Hikâyeye karar vermek için, yaşam pratiklerinin katkı sağlayacağını aktaran Ablak, “Her sabah evden çıktığında aynı şeyleri yaşamıyorsun, gün seni farklı karşılıyor” şeklinde konuştu. Çok fantastik konuların düşünülmemesi gerektiğini vurgulayan Ablak, “Kapıdan çıktın, kafanda kurgula. Hikâyeye karar verme, bırak hikâyenin kendisi gelsin sana. Çünkü senin bir algın var, insan yaşadığı gibi algılar, algıladığı gibi çözer. Hikayecilikte sen kendini de tanımayı öğreniyorsun, insanın kendisine olan bir yolculuğu” şeklinde konuştu.
FİLM, CANLI ÇİZİMLER, AÇIK ARTIRMALAR…
Karikatür ve çizgi roman okurları, festival alanında ünlü çizerlerin gerçekleştirdiği canlı çizimleri de izledi. Ayrıca Festival akşamında yıldızların altında 1977’den 1983’e kadar yayınlanan Star Wars destanının üretilen ilk filmleri olan Yıldız Savaşları Orijinal Üçlemesi’nin gösterimi yapıldı.
Koleksiyonerler için keyifli bir alışkanlık olan mezat bölümünde ise nadir bulunan, çizgi ve karikatür dünyasının dergi ve çizimleri meraklılarına sunuldu. Festivalin son gününde Çizgi Roman Okurları Derneği’nin gerçekleştirdiği mezatta, sunumları Altan Biçen, Güngör Uzun ve Hüsnü Çoruk yaparken moderatörlüğü ise Emre Demirkol üstlendi.
"GEÇEN SENE DE BURADAYDIM”
Çizgi Festivali’ni ziyaret edenler arasında yönetmen ve senarist Harun Özakancı da vardı. Festival için Kadıköy Belediyesi’ne teşekkür eden Özakıncı, “O kadar doğru bir şey yapıyor ki Kadıköy Belediyesi. Annelerinin ve babalarının bile ‘Bu işi bırak’ dediği adamları burada topluyorsunuz. Ben bu kadar adamı kendi mahallemde bulmam müthiş bir şey. Geçen sene de buradaydım çok beğendim” diye konuştu.

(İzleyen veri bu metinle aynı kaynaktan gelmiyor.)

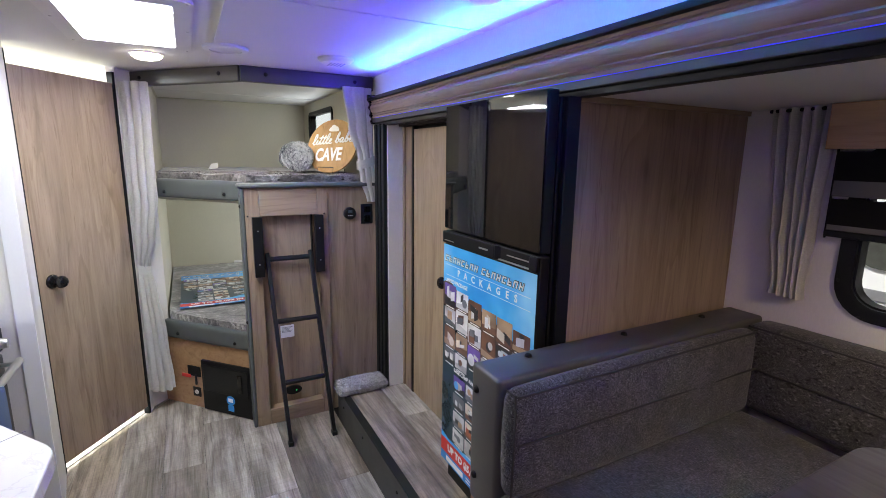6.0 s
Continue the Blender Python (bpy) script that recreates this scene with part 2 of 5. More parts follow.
def plush():
    """Brushed microplush: pale and dark swathes with crisp brushed borders and short strokes."""
    m, nt, b = material("plush_blanket", (0.12, 0.11, 0.11), 0.8, 0, 0.25)
    swathe = noise_tex(nt, coords(nt, (1, 1, 1)), 6.5, 7, 0.68, 0.6)
    stroke = noise_tex(nt, coords(nt, (30, 9, 16), (0.2, 0.1, 0.7)), 2.2, 5, 0.7, 0.6)
    nap = noise_tex(nt, coords(nt, (1, 1, 1)), 160, 3, 0.7)
    base = ramp(nt, swathe, [(0.37, (0.032, 0.028, 0.026)), (0.43, (0.070, 0.063, 0.058)), (0.47, (0.135, 0.123, 0.114)), (0.56, (0.165, 0.150, 0.140)), (0.60, (0.32, 0.30, 0.285)), (0.66, (0.17, 0.156, 0.146))])
    c = mix(nt, 0.85, base, ramp(nt, stroke, [(0.36, (0.30, 0.29, 0.28)), (0.5, (1, 1, 1)), (0.64, (1.75, 1.73, 1.70))]), "MULTIPLY")
    c = mix(nt, 0.6, c, ramp(nt, nap, [(0.3, (0.6, 0.6, 0.6)), (0.7, (1.35, 1.35, 1.35))]), "MULTIPLY")
    nt.links.new(c, b.inputs["Base Color"])
    b.inputs["Sheen Weight"].default_value = 0.4
    f = mix(nt, 0.5, nap, stroke)
    bump(nt, b, f, 0.6, 0.004)
    return m


FUR = plush()
SHERPA = soft_fur("sherpa_throw", (0.10, 0.11, 0.14), (0.88, 0.88, 0.88), 130, (0.45, 0.55))
CARPET = soft_fur("carpet_pile", (0.20, 0.19, 0.18), (0.62, 0.60, 0.57), 260)


def grained(name, colour, rough, scale=400, strength=0.2, metal=0.0, spec=0.5, vary=0.12):
    m, nt, b = material(name, colour, rough, metal, spec)
    n = noise_tex(nt, coords(nt), scale, 3, 0.6)
    big = noise_tex(nt, coords(nt), 6, 3, 0.6)
    lo, hi = tuple(k * (1 - vary) for k in colour), tuple(min(1, k * (1 + vary)) for k in colour)
    nt.links.new(ramp(nt, big, [(0.3, lo), (0.7, hi)]), b.inputs["Base Color"])
    nt.links.new(ramp(nt, big, [(0.25, (rough * 0.85,) * 3), (0.75, (min(1, rough * 1.15),) * 3)]), b.inputs["Roughness"])
    bump(nt, b, n, strength, 0.0008)
    return m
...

Kadıköy Çizgi Festivali için Büyükçekmece’den Kadıköy’e geldiğini söyleyen Hasan Dalkılıç ise “Yeni emekli olmuş bir çizgi roman severim. Bu yıl dördüncüsü, ben her sene mutlaka geliyorum, takip ediyorum. Bu festivalin devamını gelmesini her zaman isterim. Kadıköy Belediyesi’ne çok teşekkür ediyorum” dedi.
Güzel Sanatlar Fakültesi öğrencisi Melek Gümülük de çizgiseverlerle bir araya gelmek için bu festivalin büyük bir fırsat olduğunu belirterek “Bu tarz etkinlikler olduğunda hiç kaçırmıyorum. Hem yeni kişilerle tanışıyoruz hem de iş imkânları bile çıkabiliyor. Bu festival çok hoşuma gitti, harika bir iş. Seneye stant açmak için de başvuru yapmak istiyorum” diye konuştu.